The vast amounts of data help with the general knowledge. For specific use cases, at a technical level we fine-tune those models on data that is specific to that use case, whether it is code, medicine or legal data, for example. There are many stages beyond that even.
Once we have a system out there it is important to have user feedback in the form of thumbs up, thumbs down, and things like that, and to improve on that so that it becomes more useful.
Lord Hall of Birkenhead: The data that you are training on is so huge that you could not say, “Go here, but not there”, or whatever. You could not point to certain sets that you knew were okay.
Professor Zoubin Ghahramani: We have certainly found that larger models and larger datasets increase general performance.
Lord Hall of Birkenhead: In general performance, it is more right.
Professor Zoubin Ghahramani: It has shown that larger models tend to hallucinate a bit less than smaller models, but it is not a panacea. The answer is not to make your models larger. You have to do quite a lot of hard work to reduce hallucinations. You have to have secondary systems that check the answers against original sources and basically imagine an automatic fact-checker that takes a first draft and then runs fact-checking and eliminates things that are inconsistent or not properly fact-checked. It has to do that within a few seconds to be useful.
The Chair: I do not want to put words in your mouth, but you talked a few moments ago about the positive reaction that some in the creative industries have had to this technology. We have heard that too, and I absolutely acknowledge that. Is that your reaction on the opportunities from the technologies? Is that your answer to the concerns raised about the use of their proprietary data in creating this technology from which firms are profiting hugely? Is it, “Suck it up, because it’s going to be great out there”?

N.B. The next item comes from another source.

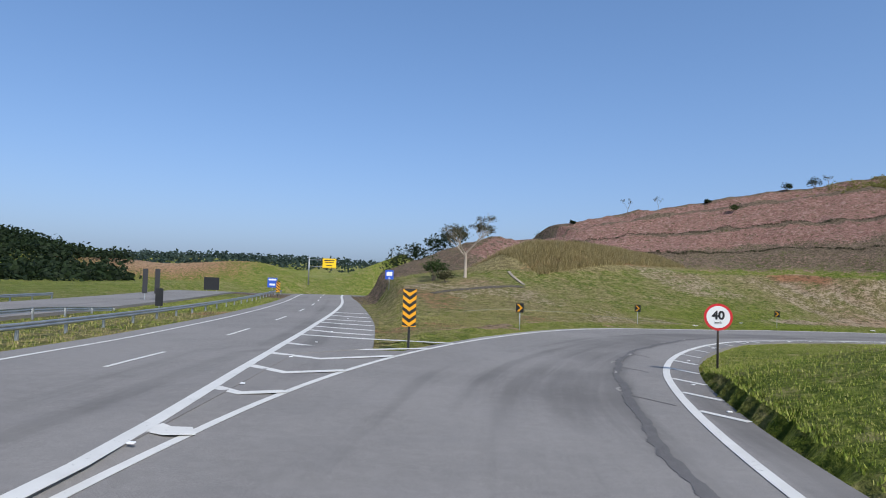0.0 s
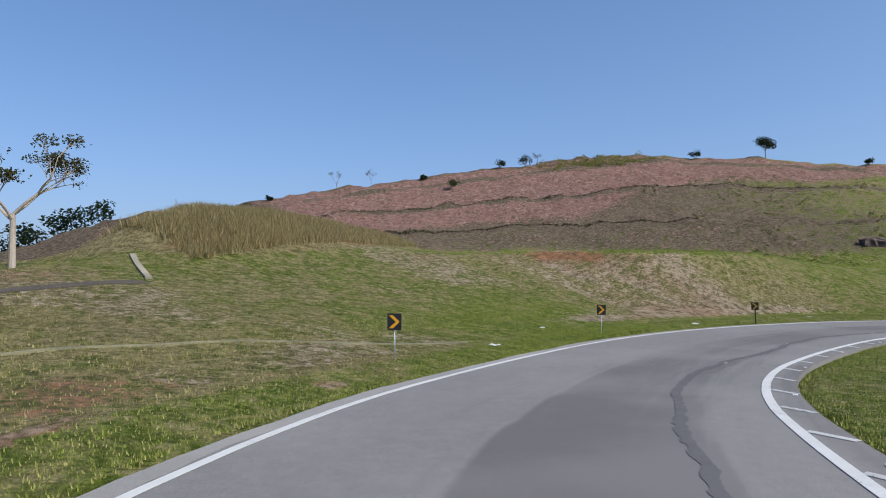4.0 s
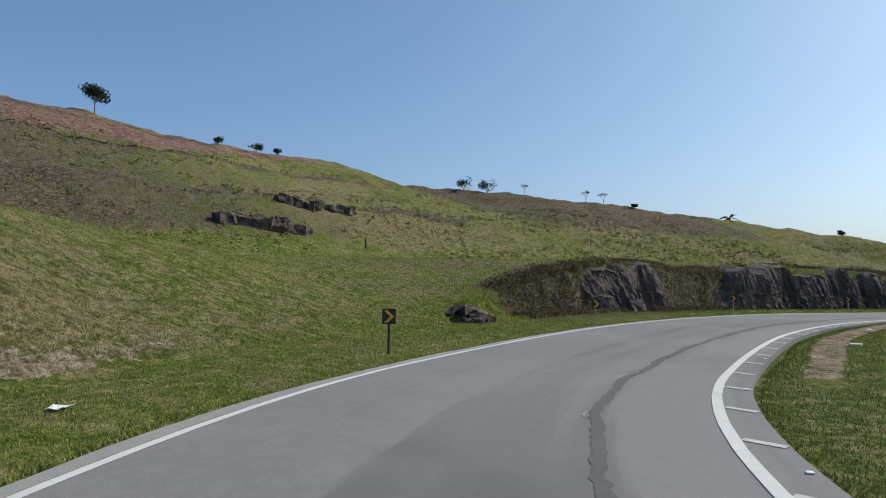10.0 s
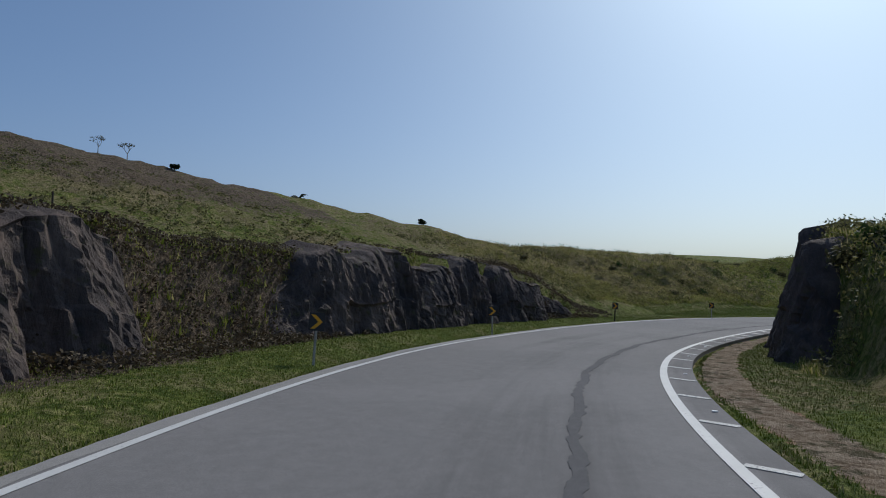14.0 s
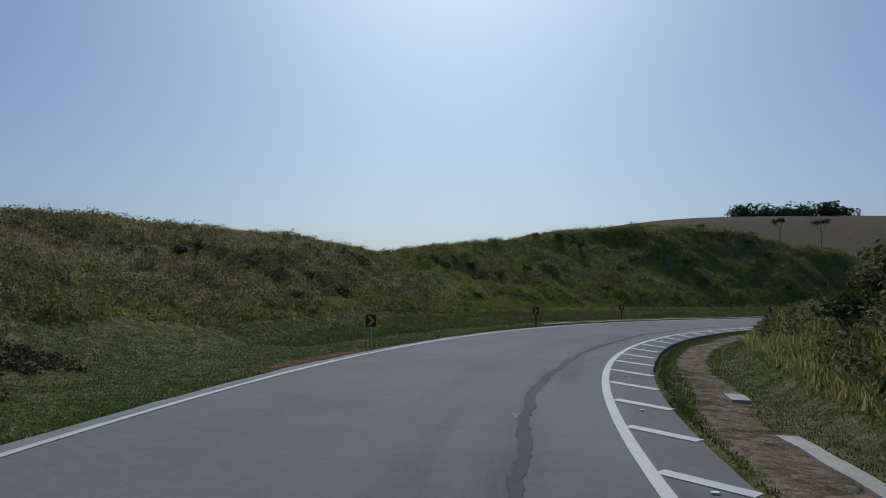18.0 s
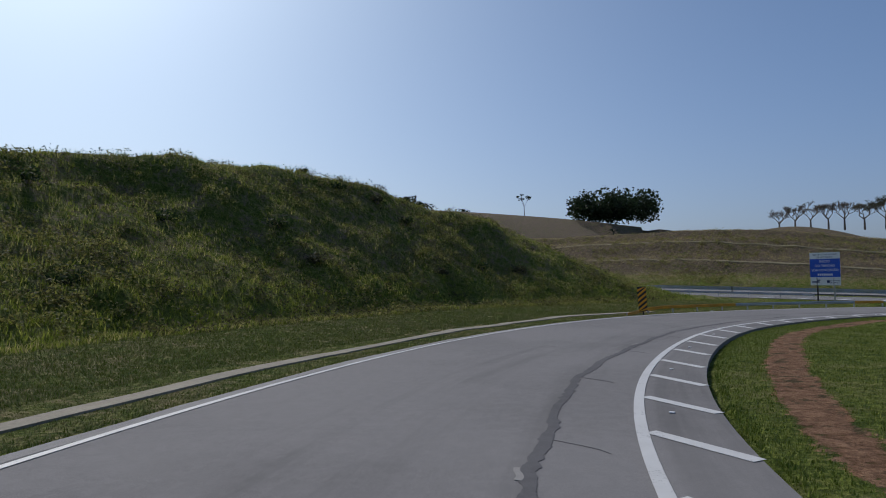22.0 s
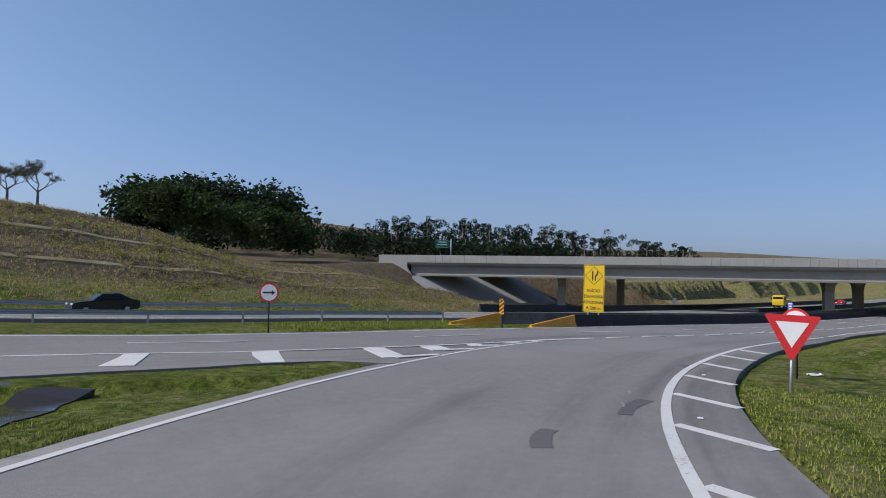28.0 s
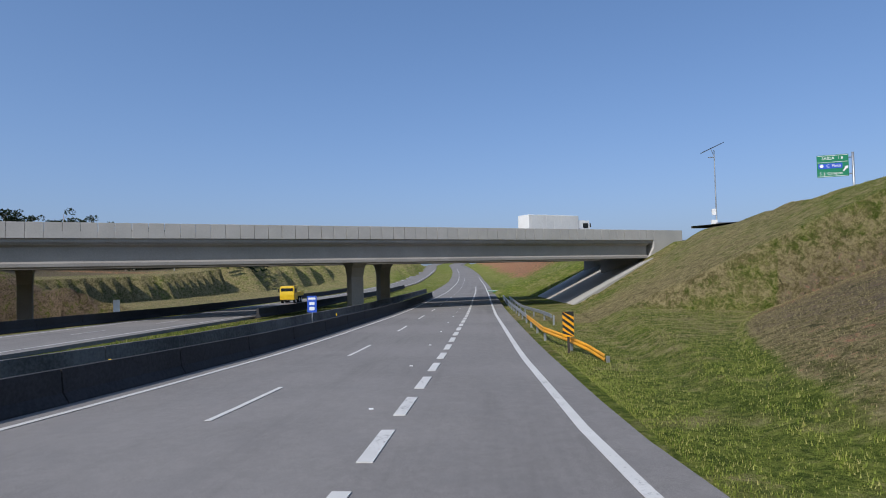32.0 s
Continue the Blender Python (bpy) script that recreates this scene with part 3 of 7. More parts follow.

Professor Zoubin Ghahramani: No, that is not my answer. We acknowledge that creators have valid concerns about the use of their content. I was pointing out that there is also a lot of enthusiasm from creators about using these tools.
The Chair: Presumably, you can see the legitimate concerns that people have about the use of their material.
Professor Zoubin Ghahramani: Yes. The concerns are very valid if you find the language model exactly reproducing the content from the creator. We try to take measures so that does not happen, but even that can be challenging.
Q111 The Chair: Mr Andrulis, I have one final question for you. Had OpenAI been here today I was going to ask it whether it was going to follow through on what is apparently reported to be a threat to it to cease operating in the EU due to the EU’s forthcoming AI Act and the constraints on that. Being an EU-based business yourself, do you see the UK being a better option for firms such as yours? What would it take for you to decide to move here?
Jonas Andrulis: That is trick question. It is still in development. A few days ago, there was a potentially massive change in direction that ruffled a lot of feathers. It is too early to have a verdict on how strongly AI will come up against innovation. I agree with the direction the UK is currently taking. I like it quite a bit.
The Chair: We will take that as a positive verdict on the UK from a witness who is coming to us from Germany. We have never had a witness on the move before or on the run.
Jonas Andrulis: Sorry about that.
The Chair: Mr Andrulis and Professor Ghahramani, thank you very much for your evidence and testimony. We are very grateful to you both.